Murdoch has a tendency to slip between 3 concepts when describing the psychological mechanisms that give rise to consoling fantasy: ‘selfishness’, ‘egoism’, and ‘neurosis.’ If we neglect the second and third, then it can seem obvious that the circumstances that make a mother unselfish also insulate her from fantasy. But why should care for a large family insulate her from neuroses?

Murdoch sometimes describes human beings as averse to recognizing others’ suffering. We avert our gaze, we try to see it as deserved, part of a grand design, as something to learn from, mitigated by silver linings, or minor in comparison to worse forms of suffering. My mother was not the head of a large family per se, but she was often left alone by a husband who travelled for work, had her own 9-5 job, and was thoroughly occupied with caring for myself and my 2 siblings before and after work. The aversion to recognizing suffering—especially responses that minimize it by comparing it with greater forms of suffering—was a common part of my childhood. This was likely especially tempting because it kept one more problem from being added to the list of care demands my mom lovingly saw to.
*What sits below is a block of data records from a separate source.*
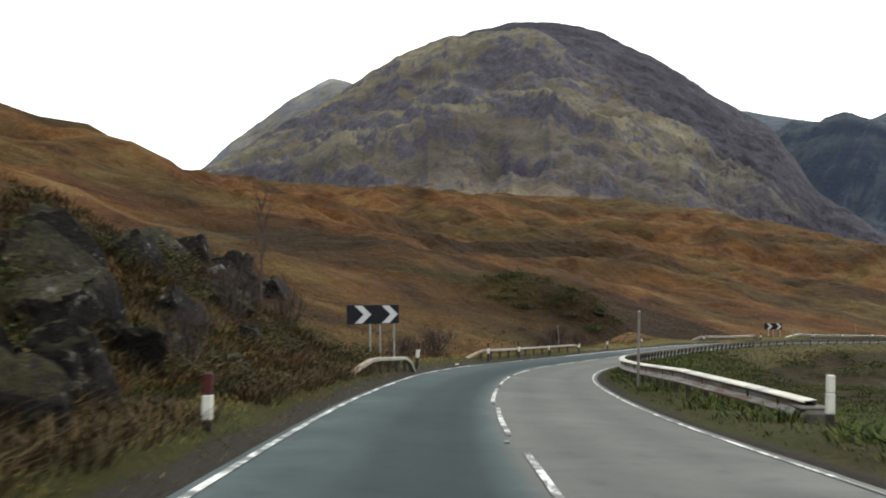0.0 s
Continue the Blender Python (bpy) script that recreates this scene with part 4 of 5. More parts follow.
# ---------- road studs ----------
def road_stud():
    root = thing("road_stud", Matrix(), "worn metal reflecting road stud set between lane dashes", "road stud", "studs along the centre line")
    bm = bmesh.new()
    box(bm, -0.045, -0.06, -0.01, 0.045, 0.06, 0.010, 0.008)
    part("casting", bm, M_STUD, root)
    part("insert", box(bmesh.new(), -0.028, -0.03, 0.0105, 0.028, 0.03, 0.017, 0.004), M_STEEL, root, "pale rubber insert")
    return root


STUD, first = road_stud(), True
for a in STUDS:
    x, y, z = (float(v) for v in on_road(a, 0.0))
    m = pose(x, y, z + 0.012, 0, 0, heading(a))
    if first:
        STUD.matrix_world, first = m, False
    else:
        copy_thing(STUD, m)


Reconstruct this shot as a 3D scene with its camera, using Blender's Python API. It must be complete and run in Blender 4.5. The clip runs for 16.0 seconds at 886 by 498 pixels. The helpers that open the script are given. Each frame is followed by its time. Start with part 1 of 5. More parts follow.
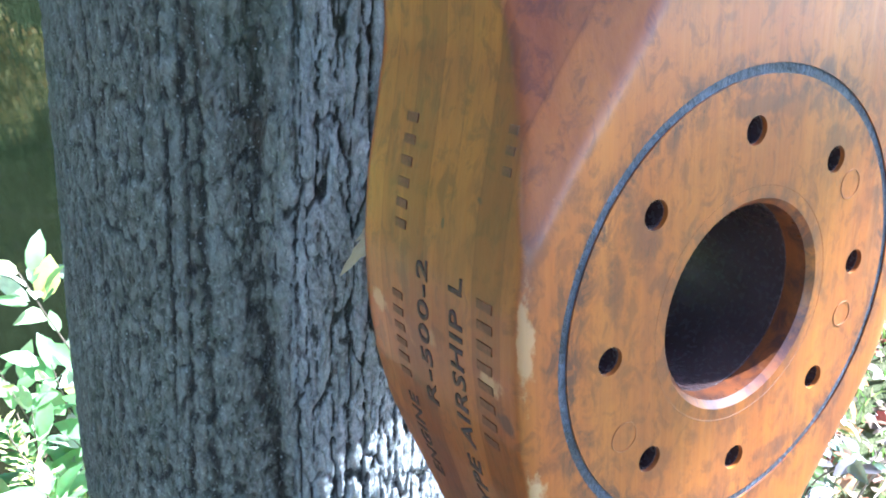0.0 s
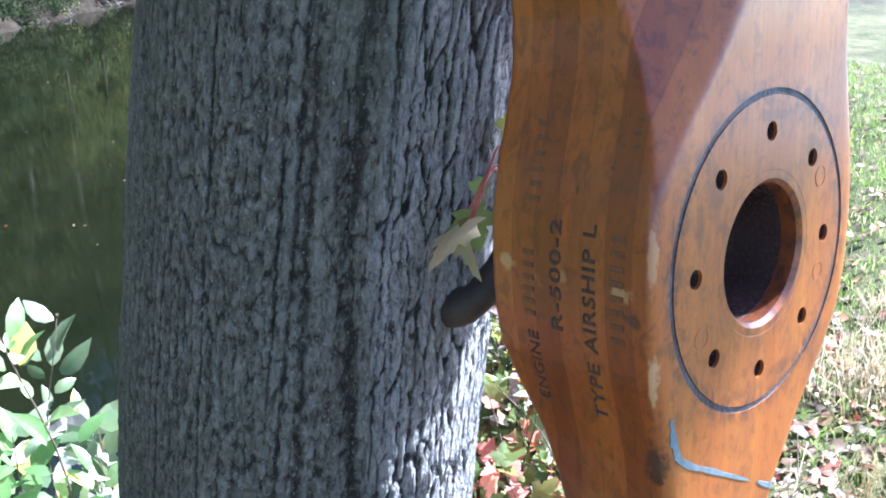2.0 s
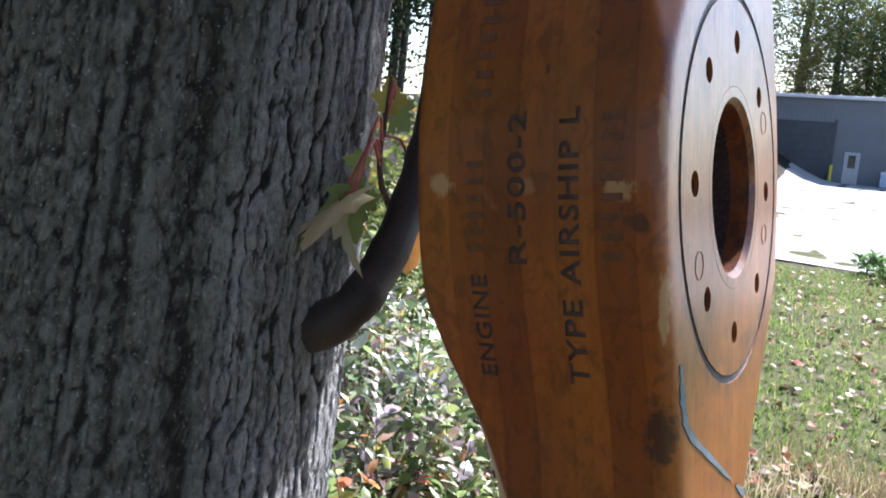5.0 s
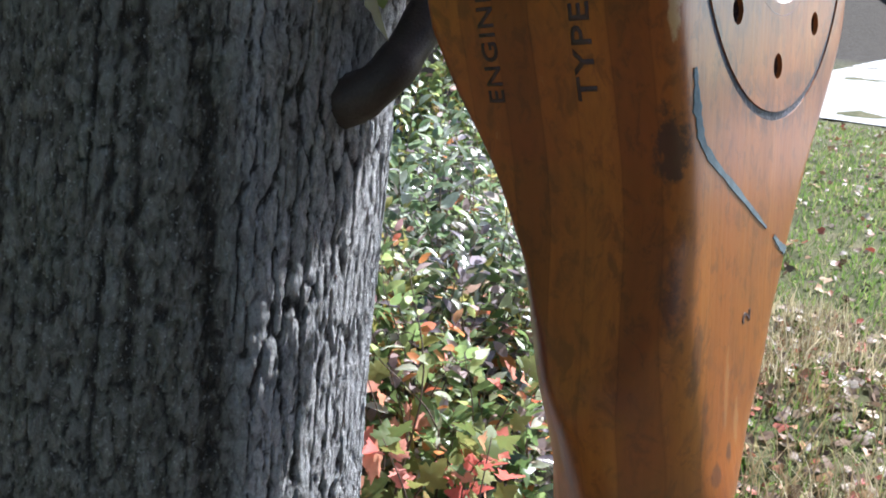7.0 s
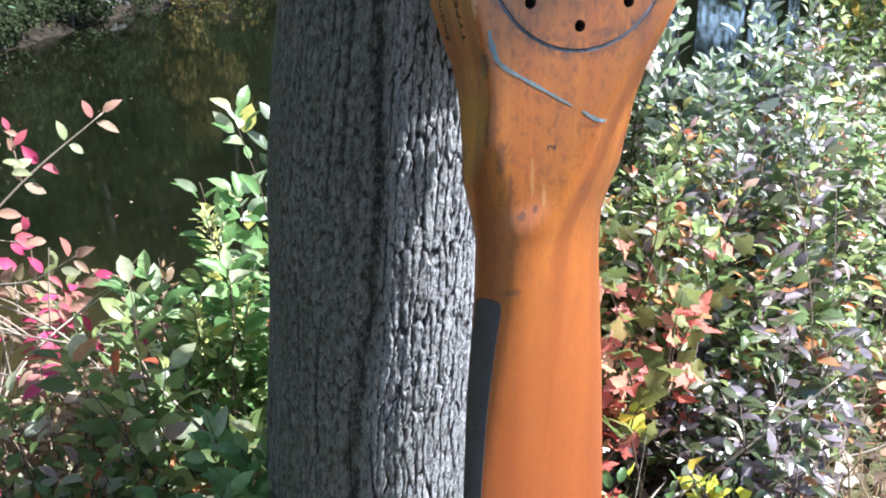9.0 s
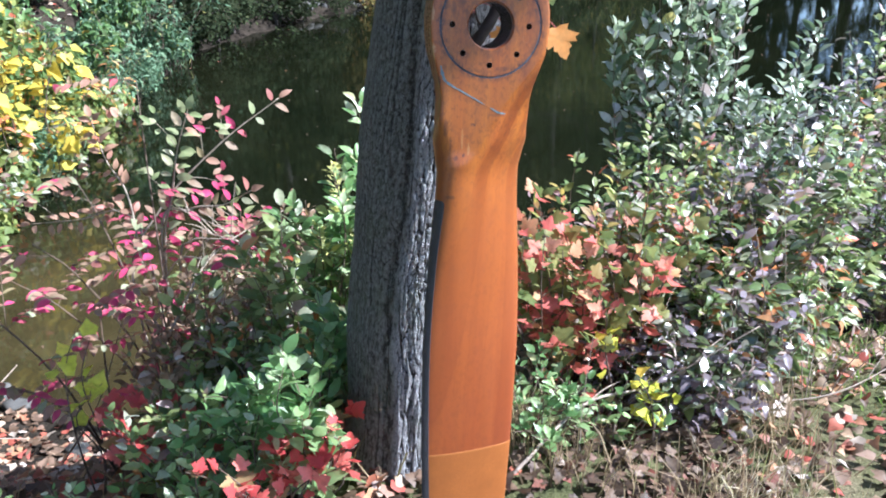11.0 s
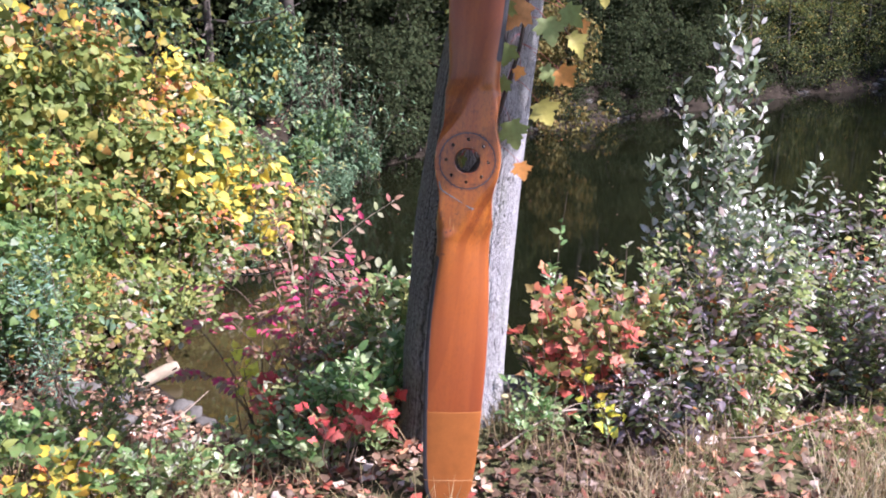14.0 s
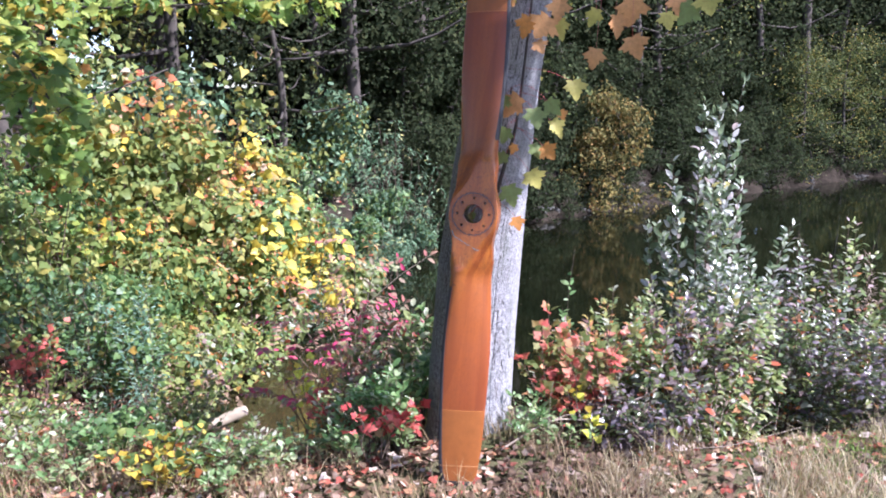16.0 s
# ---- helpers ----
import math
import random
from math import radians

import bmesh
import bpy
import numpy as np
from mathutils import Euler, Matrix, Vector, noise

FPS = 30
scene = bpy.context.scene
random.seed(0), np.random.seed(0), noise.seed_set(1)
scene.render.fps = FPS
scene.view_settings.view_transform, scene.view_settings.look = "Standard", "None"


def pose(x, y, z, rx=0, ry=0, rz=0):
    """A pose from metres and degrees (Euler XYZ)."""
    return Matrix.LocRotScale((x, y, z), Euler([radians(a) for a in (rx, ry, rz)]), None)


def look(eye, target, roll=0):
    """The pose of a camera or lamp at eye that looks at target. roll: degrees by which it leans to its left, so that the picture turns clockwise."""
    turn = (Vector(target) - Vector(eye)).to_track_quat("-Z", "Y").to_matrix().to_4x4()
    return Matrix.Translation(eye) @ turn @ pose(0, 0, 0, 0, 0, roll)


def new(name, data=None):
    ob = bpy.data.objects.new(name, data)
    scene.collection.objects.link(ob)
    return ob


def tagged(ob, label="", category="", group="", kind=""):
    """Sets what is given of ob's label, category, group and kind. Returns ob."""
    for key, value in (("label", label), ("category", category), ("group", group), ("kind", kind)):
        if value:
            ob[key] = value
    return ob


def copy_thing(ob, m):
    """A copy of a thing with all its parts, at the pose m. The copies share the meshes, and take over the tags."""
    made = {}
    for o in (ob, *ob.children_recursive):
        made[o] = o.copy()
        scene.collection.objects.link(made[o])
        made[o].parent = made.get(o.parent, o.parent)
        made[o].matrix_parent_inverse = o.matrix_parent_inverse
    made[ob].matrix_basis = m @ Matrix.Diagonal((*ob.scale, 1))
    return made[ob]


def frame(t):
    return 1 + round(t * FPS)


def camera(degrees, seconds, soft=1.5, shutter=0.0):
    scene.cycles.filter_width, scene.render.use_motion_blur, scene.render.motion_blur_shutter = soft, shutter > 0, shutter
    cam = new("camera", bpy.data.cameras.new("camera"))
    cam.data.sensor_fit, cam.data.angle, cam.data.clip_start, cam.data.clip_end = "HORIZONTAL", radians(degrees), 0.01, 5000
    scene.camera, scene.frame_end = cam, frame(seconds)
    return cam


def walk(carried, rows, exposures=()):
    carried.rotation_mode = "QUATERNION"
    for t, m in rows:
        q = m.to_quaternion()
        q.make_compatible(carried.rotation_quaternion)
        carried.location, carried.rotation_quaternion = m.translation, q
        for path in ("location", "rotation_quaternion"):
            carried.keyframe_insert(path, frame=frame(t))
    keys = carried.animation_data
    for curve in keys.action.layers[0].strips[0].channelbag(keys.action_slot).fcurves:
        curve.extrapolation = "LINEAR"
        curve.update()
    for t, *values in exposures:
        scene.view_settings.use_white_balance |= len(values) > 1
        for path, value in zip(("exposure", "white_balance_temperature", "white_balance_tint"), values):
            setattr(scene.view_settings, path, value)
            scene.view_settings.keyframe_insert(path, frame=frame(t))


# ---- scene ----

But there were also extraordinary moments when she would finally realize that she was possibly wrong to minimize things, that seemingly cry-baby tears needed to be taken seriously, understood, and soothed in ways that were well-suited to their cause. If moral goodness involves resisting neurotic fantasies, then we do a disservice to mothers of large families if we imagine that they are immune to them and thus fail to acknowledge the achievement involved in resisting them. We should be alive to the many unfreedoms that can be involved in motherhood, but resist thinking of mothers as morally unfree.